8. I now pass on to the third and last contention urged before me on behalf of the appellant which I can dispose of briefly, that the procedure prescribed by Section 136 (D) and Section 139 was not followed in the present case. The contention is, in my judgment, altogether unfounded. Those sections have relevancy only to cases of applications made under Section 138 but not to cases in which action is proposed to be taken by the Government under Section 142. The procedure applicable to the latter class of cases is prescribed by that section itself, namely, that of a notice to the landholder by the District Collector giving the former an opportunity to examine the stated cost of the repair and urgs his objections thereto.
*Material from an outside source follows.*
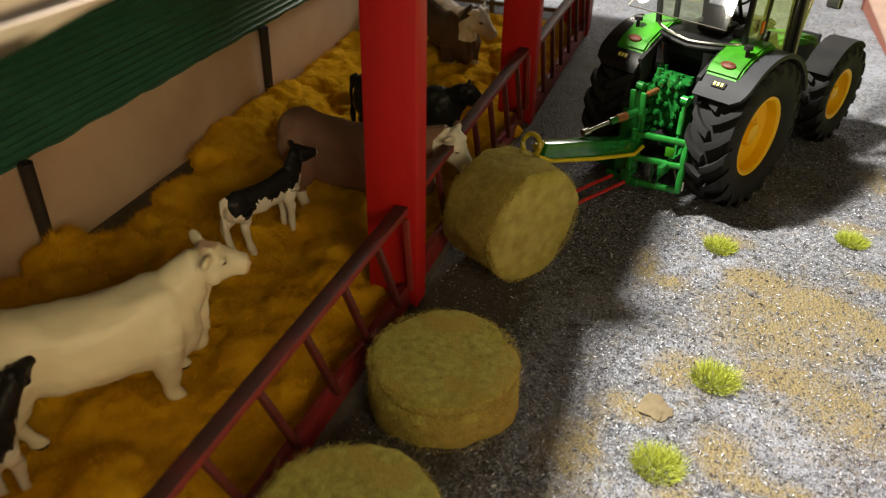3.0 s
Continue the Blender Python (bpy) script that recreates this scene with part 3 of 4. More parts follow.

It has been found by the lower appellate Court that that procedure was followed in the present case which is one governed by Section 142 and not one in which there is any application of the kind contemplated by Section 138 which would have to be dealt with in accordance with the procedure prescribed by Sections 136 (D) and 139. That finding, in my opinion, is correct.
9. All the three points taken before me for the appellant failing, this second appeal in the result necessarily fails and is dismissed with costs. (No leave).